The number of teachers in Scotland is the lowest for eight years. There were 54,600 full-time equivalent teachers employed in the second quarter of 2010, according to statistics from the Scottish Government on public sector employment. Numbers have fallen by 2,200 (from 56,800) in the past year and by almost 2,900 (from 57,500) since the SNP Government came to power in 2007. Overall, there were 606,400 people employed in the public sector between April and June, down 8,100 on the same period last year.

Glasgow City Council will no longer fund aspiring headteachers through the Scottish Qualification for Headship. A spokeswoman said the #163;5,500 course fee per person at Glasgow University was "just not possible at the moment", although the authority stresses it will provide an alternative course. Headteachers' representatives have expressed their disappointment at the move, which the city council said would save it #163;150,000 a year. But School Leaders Scotland general secretary Ken Cunningham added that the SQH had had a mixed response.

The Pope singled out Scotland's Catholic schools for special praise in his homily at Bellahouston Park in Glasgow last week. In the past 30 years, he observed, schools had met the challenge of providing an "integral education" to higher numbers of students, helping their "spiritual and human growth" and their ability to enter the workplace and public life. He said: "This is a sign of great hope for the church, and I encourage Catholic professionals, politicians and teachers of Scotland never to lose sight of their calling to use their talents and experience in the service of the faith."

East Renfrewshire's child protection services have earned an outstanding HMIE report. They received one "excellent" rating - in the category of "children are listened to and respected" - and five "very good" ratings. The local authority's officials have concluded, after analysing other HMIE reports covering almost all of Scotland, that this made it the best in the country for child protection. Good practice included the "What About Me?" project, which supports children whose parents have drug or alcohol problems, and approaches to online safety.

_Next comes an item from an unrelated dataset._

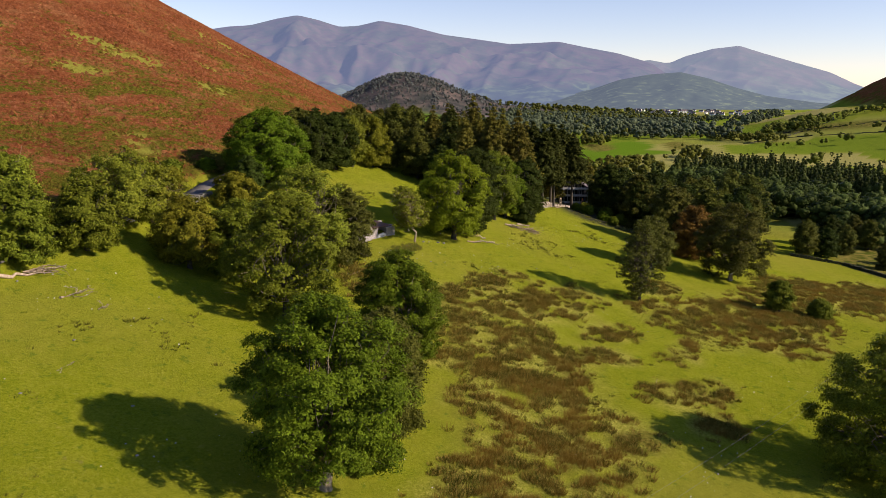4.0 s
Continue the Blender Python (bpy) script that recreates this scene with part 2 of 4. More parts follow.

Highland pupils wishing to study a second modern language may have to do so through open learning or video-conferencing, officials have suggested. Budget cuts would make it unviable to run classes attracting few pupils, according to John Considine, Highland Council's acting head of education services. There was "a very real risk" that second modern language classes would have to go. The council plans to explore collaboration with colleges and the use of Glow Meet.

The educational psychology service in Aberdeenshire has received a national award for its performance. It has met the Government standard for customer service excellence. The accolade follows the achievement of Charter Mark status in 2007 and a strong endorsement of its work from HMIE in 2008.

A scheme encouraging Scottish schools to create orchards has held its annual prizegiving. Fruitful Schools awards went to: Rosevale Primary, Glasgow; Paisley Academy; Inverkeithing High; Gartmore Primary, in the Stirling Council area; Ferryhill Primary and Royal Mile Primary, Edinburgh; and Canongate Primary, St Andrews.